New Book Addresses Religious Persecution
Calvin College
Daily news reports tell stories of the growing wave of religious persecution around the world.
From China to Pakistan, from West Africa to countries across the Middle East, people are getting killed and imprisoned for their faith.
And although persecution is growing at a fast pace among people of many religions, members of the Christian faith are being especially hard-hit, according to a book just published by social scientists from Calvin College and Redeemer University College.
For instance, a 2013 Pew Research Center survey found that, in a count of countries where specific religious traditions have endured sustained government or social harassment, Christians are at the top of the list, having faced persecution in 102 countries, say the authors.
“We live in a time of increasing religion-based conflict, instigated by both states and citizens … and the Christian church bears a large brunt of it,” the authors write in The Church and Religious Persecution.
Published this week by the Calvin College Press as part of its new series of Calvin Shorts, the 40-page book examines the nature and scope of religious persecution worldwide, explores the response of the church, and proposes steps church leaders and members can take to stand up for religious freedom and build a faith-based movement against persecution.
“The book is a challenge to the church to move from complacency to action on the profound problem of religious persecution around the world,” says Kevin den Dulk, co-author of the book and the Paul B. Henry Chair in Political Science and the Executive Director of the Henry Institute for the Study of Christianity and Politics at Calvin College.
Den Dulk says the book seeks to address a complex and significant topic in a manner that can be of use to churches in practical ways.
“It is written with accessibility in mind. The book can be used as a springboard for discussion in several formats — for example, as a single adult-education session, or over the span of several weeks, each corresponding to one of its four very brief chapters.”
Den Dulk and co-author, Robert Joustra, director of the Centre for Christian Scholarship at Redeemer University College, are members of the CRCNA’s Study Committee on Religious Persecution and Liberty that is studying the issue and will present its final report to Synod 2016. It gave Synod 2015 an interim report this June.
The book begins by stating that daily media reports are filled with such familiar horrors as the “bloody insurgencies of Boko Haram or al-Shabaab in Nigeria, Somalia, and Chad; the monstrous killings of Christians and other religious minorities in Kenya, Syria, Iraq and Egypt, most recently at the hands of Islamic State militants.”
Across the Middle East, they write, whole populations of Christians whose heritage dates back many centuries have been wiped out.
Too often, they write, members of the Christian church have remained silent, looking at these atrocities and realities with a sense of despair, feeling as if there is little they can do.
But this is where the book focuses its attention, calling on churches to assume a role of leadership by realizing God calls them to address the issue of religious persecution just as church did in such struggles as the battle for civil rights in the U.S.
“The most fundamental thing the church must do is preach and practice a theology that religious freedom is for all persons,” they write.

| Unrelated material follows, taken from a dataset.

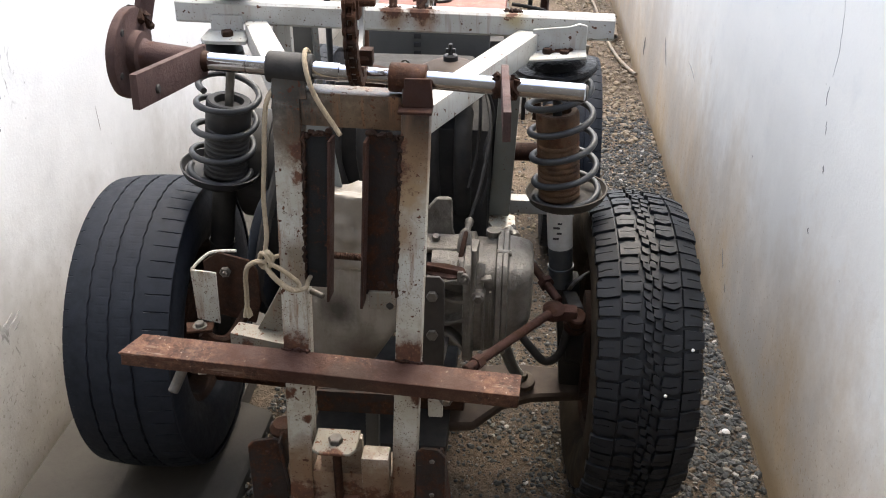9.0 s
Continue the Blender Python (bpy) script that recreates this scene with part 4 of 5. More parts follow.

Within the church itself, ongoing, fervent and focused prayer and worship are crucial.
Working to become more aware of the issue of persecution — through reading, discussing and listening to the stories of those who have been under persecution — is necessary.
Also key is to support those groups — such as Amnesty International, Freedom House, the Hudson Institute, and Civitas UK — that are struggling against religious persecution, they say.
In conclusion, they write, “The global experience of religious persecution is one of the great moral challenges of our time. It is terrifying in scope and brutality — but it is bewildering for the same reasons.”
The writers said they hope readers will see the scale of the problem and take to heart practical strategies to use in speaking out and implementing a response.
“The church has a long, though not untroubled, track record of exactly this kind of work,” they write. “Our argument is part of a much larger effort to catalyze Christians today around the reality of persecution and the movement needed to end it.”